Proposed as a Freeze Exception for 26-alpha by Fedora user pbrobinson using the blocker tracking app because: This causes issues with the gnome desktop crashing on aarch64 when using the llvmpipe driver which is used for a number of usecases on aarch64.
mesa-17.0.2-1.fc26 has been submitted as an update to Fedora 26. https://bodhi.fedoraproject.org/updates/FEDORA-2017-741d36d0b1
+1 FE
Would this affect llvmpipe usage on x86_64 as well?
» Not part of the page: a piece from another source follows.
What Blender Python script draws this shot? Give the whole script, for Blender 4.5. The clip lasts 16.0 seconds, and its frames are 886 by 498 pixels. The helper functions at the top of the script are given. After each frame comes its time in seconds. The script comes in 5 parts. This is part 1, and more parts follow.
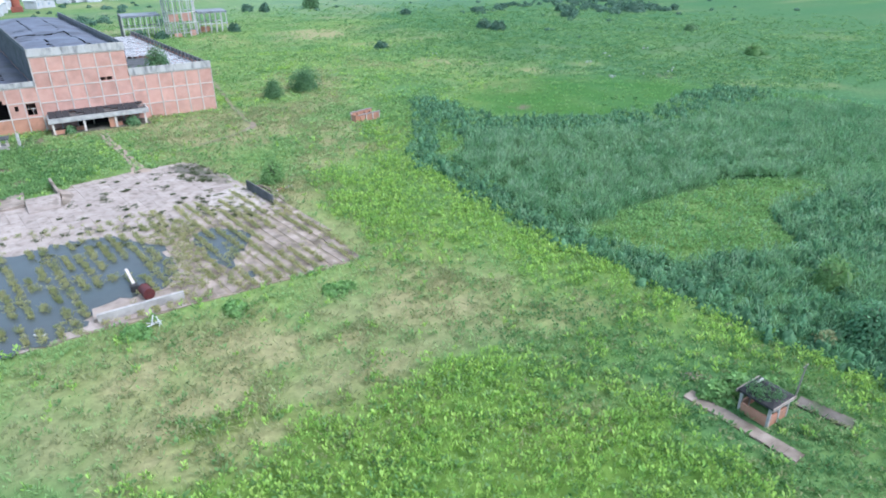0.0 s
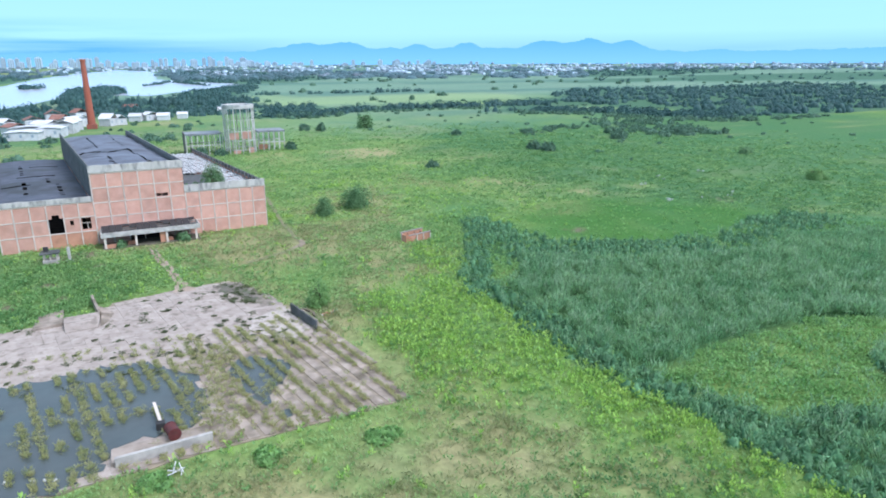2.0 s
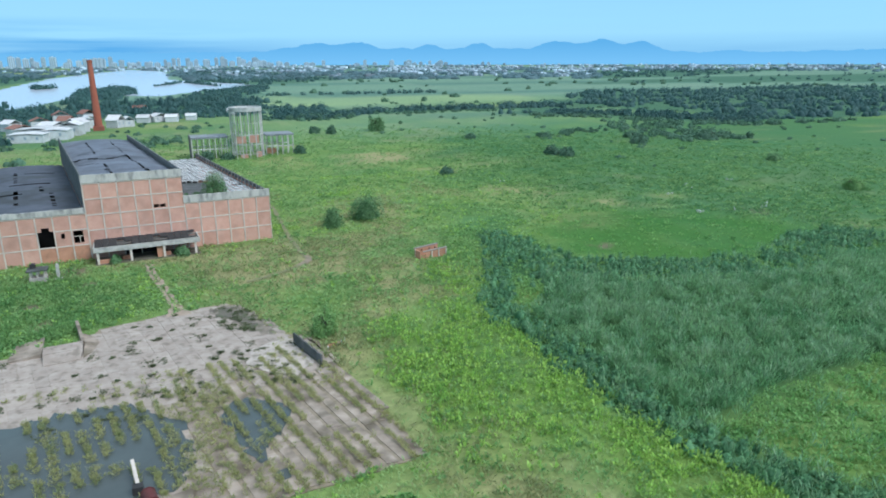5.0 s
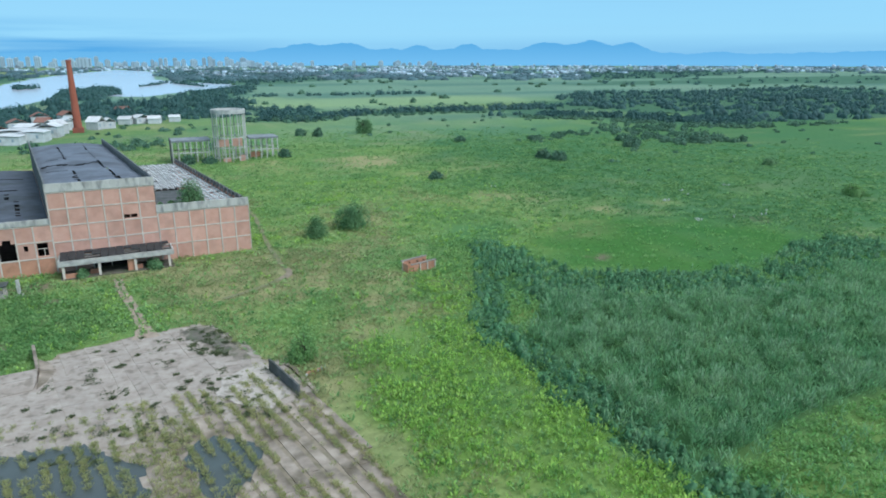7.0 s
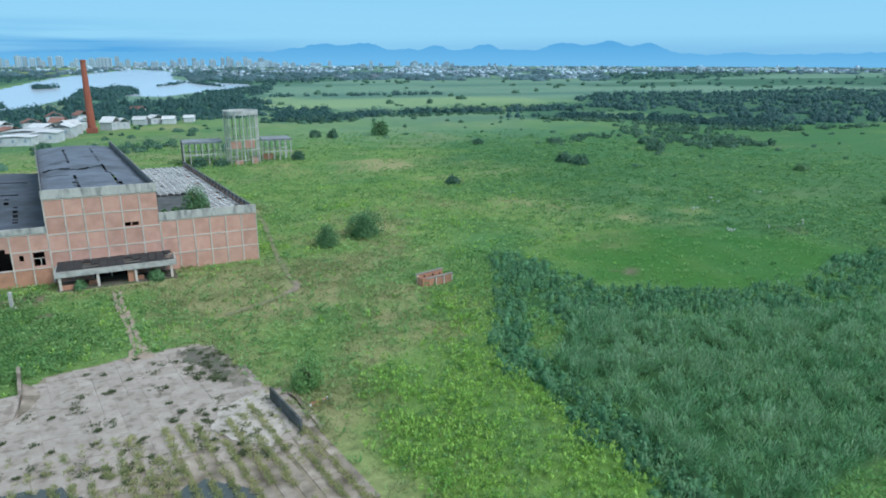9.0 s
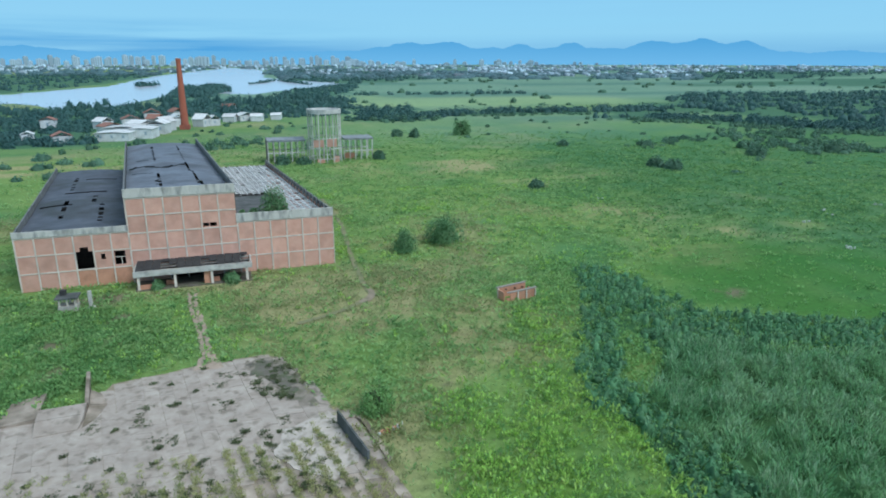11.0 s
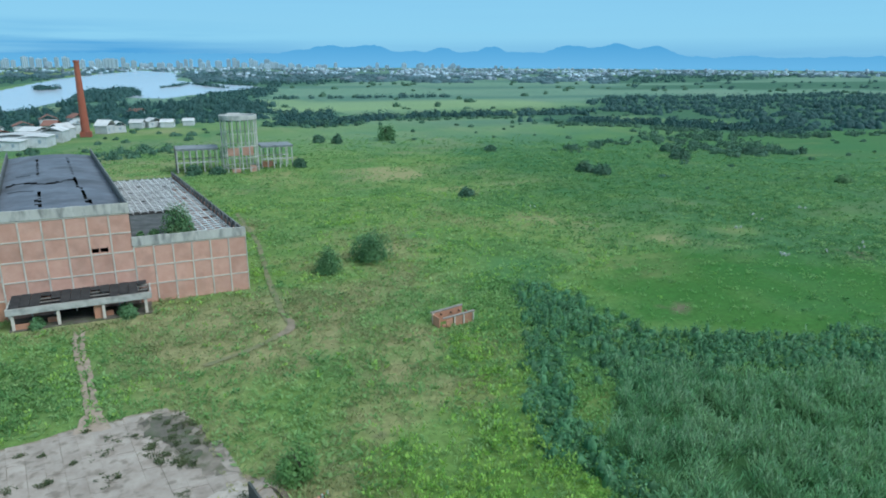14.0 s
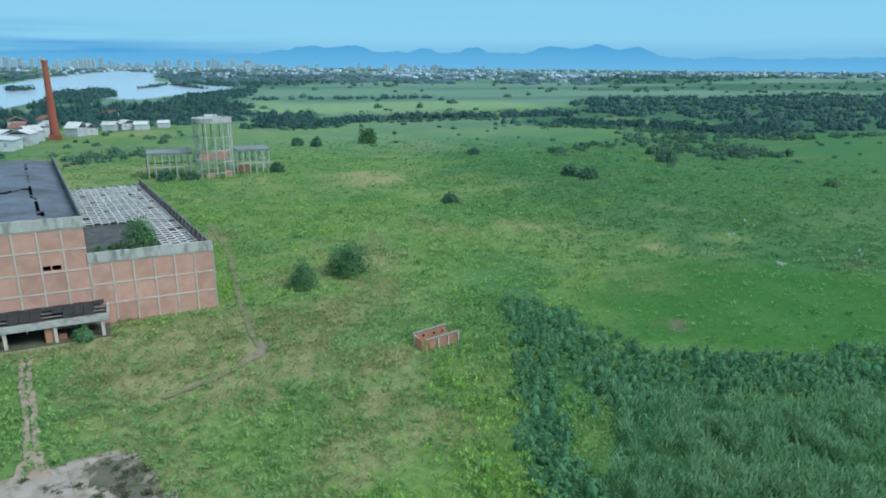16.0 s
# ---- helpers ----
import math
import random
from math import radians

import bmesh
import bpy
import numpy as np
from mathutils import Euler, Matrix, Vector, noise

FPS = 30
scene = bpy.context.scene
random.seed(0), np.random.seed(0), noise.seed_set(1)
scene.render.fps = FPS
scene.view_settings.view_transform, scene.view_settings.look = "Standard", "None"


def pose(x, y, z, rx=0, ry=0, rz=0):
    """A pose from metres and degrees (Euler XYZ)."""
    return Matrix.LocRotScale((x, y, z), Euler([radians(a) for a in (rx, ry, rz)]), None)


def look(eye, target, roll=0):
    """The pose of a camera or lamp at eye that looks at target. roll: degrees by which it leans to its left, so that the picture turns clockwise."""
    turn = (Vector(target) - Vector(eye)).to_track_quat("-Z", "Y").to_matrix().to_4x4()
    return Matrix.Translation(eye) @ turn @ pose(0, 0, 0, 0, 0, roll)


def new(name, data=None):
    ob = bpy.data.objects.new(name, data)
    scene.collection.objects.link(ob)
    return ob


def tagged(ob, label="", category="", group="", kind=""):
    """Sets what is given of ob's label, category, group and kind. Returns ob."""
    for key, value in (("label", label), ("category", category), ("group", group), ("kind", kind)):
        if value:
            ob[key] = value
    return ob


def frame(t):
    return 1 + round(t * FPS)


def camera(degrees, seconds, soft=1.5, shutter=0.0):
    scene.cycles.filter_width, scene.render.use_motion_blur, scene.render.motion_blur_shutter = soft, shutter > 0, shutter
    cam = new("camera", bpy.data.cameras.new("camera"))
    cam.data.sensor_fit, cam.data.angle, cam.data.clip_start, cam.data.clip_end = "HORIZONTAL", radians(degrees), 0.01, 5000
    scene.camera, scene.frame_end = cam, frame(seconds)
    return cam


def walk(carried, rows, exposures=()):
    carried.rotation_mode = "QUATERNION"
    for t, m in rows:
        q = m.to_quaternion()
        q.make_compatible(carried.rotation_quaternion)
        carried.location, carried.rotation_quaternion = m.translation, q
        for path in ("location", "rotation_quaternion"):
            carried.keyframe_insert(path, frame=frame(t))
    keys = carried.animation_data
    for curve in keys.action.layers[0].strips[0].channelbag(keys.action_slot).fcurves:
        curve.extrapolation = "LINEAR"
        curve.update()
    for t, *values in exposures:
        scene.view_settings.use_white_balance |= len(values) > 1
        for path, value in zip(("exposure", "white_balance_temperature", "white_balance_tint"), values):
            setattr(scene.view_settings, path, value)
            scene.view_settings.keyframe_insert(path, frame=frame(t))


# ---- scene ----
cam = camera(67.9, 16.0, soft=1.85)
PATH = [
    (0, (-26.329, -158.522, 36.788), (-25.474, -156.938, 35.917), -0.5),
    (0.5, (-25.789, -156.547, 36.794), (-24.959, -154.949, 35.924), -0.5),
    (1, (-25.312, -154.516, 36.791), (-24.488, -152.834, 36.089), -0.5),
    (1.5, (-24.937, -152.79, 36.718), (-24.12, -151.053, 36.159), -0.4),
    (2, (-24.456, -151.109, 36.676), (-23.659, -149.361, 36.121), -0.3),
    (2.5, (-23.974, -149.453, 36.673), (-23.193, -147.697, 36.12), -0.3),
    (3, (-23.497, -147.807, 36.707), (-22.729, -146.045, 36.154), -0.3),
    (3.6, (-22.904, -145.811, 36.789), (-22.146, -144.045, 36.236), -0.29),
    (4.25, (-22.2, -143.625, 36.934), (-21.441, -141.859, 36.38), -0.26),
    (4.9, (-21.407, -141.45, 37.082), (-20.64, -139.688, 36.528), -0.2),
    (5.5, (-20.573, -139.486, 37.171), (-19.796, -137.728, 36.618), -0.1),
    (6, (-19.832, -137.875, 37.213), (-19.046, -136.121, 36.661), -0.0),
    (6.5, (-19.064, -136.236, 37.267), (-18.271, -134.485, 36.715), 0.0),
    (7, (-18.294, -134.558, 37.327), (-17.496, -132.809, 36.775), 0.0),
    (7.5, (-17.59, -132.705, 37.378), (-16.786, -130.959, 36.826), 0.1),
    (8, (-16.788, -130.781, 37.384), (-15.98, -129.037, 36.832), 0.1),
    (8.5, (-16.047, -129.001, 37.389), (-15.267, -127.244, 36.837), 0.1),
    (9, (-15.369, -127.29, 37.339), (-14.614, -125.522, 36.788), 0.1),
    (9.5, (-14.828, -125.577, 37.329), (-14.117, -123.791, 36.777), 0.1),
    (10, (-14.309, -123.746, 37.311), (-13.656, -121.939, 36.758), 0.1),
    (10.6, (-13.745, -121.53, 37.275), (-13.166, -119.697, 36.721), 0.08),
    (11.25, (-13.227, -119.137, 37.219), (-12.715, -117.285, 36.664), 0.04),
    (11.9, (-12.74, -116.835, 37.167), (-12.242, -114.979, 36.613), 0.03),
    (12.5, (-12.26, -114.864, 37.144), (-11.695, -113.026, 36.593), 0.1),
    (13, (-11.833, -113.302, 37.14), (-11.172, -111.495, 36.592), 0.2),
    (13.5, (-11.283, -111.802, 37.149), (-10.569, -110.015, 36.603), 0.3),
    (14, (-10.547, -110.196, 37.164), (-9.805, -108.421, 36.619), 0.3),
    (14.5, (-9.72, -108.574, 37.182), (-8.961, -106.806, 36.638), 0.4),
    (15, (-9.06, -106.914, 37.226), (-8.289, -105.15, 36.682), 0.4),
    (15.5, (-8.386, -105.264, 37.285), (-7.606, -103.504, 36.741), 0.4),
    (16, (-7.697, -103.652, 37.327), (-6.908, -101.897, 36.784), 0.4),
]
walk(cam, [(t, look(eye, target, roll)) for t, eye, target, roll in PATH],
     exposures=[(0, 1.05, 5650, 23), (0.6, 1.05, 5600, 24), (1.5, 0.99, 5680, 23), (3, 0.72, 5860, 18), (5.5, 0.50, 5820, 11), (9, 0.36, 5740, 9), (16, 0.26, 5660, 4)])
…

(In reply to Adam Williamson from comment #13) > Would this affect llvmpipe usage on x86_64 as well? No, it was an issue with aarch64 with llvm that was explicitly aarch64 codepaths
Discussed during the 2017-03-27 blocker review meeting: [1] The decision was made to classify this bug as an AcceptedFreezeException was made as it would be nice to have this fixed in Alpha release. [1] https://meetbot.fedoraproject.org/fedora-blocker-review/2017-03-27/f26-blocker-review.2017-03-27-16.01.txt
mesa-17.0.1-2.fc26 has been pushed to the Fedora 26 stable repository. If problems still persist, please make note of it in this bug report.
mesa-17.0.2-1.fc26 has been pushed to the Fedora 26 stable repository. If problems still persist, please make note of it in this bug report.
Not directly a 48-bit VA problem, but definitely irritated by it.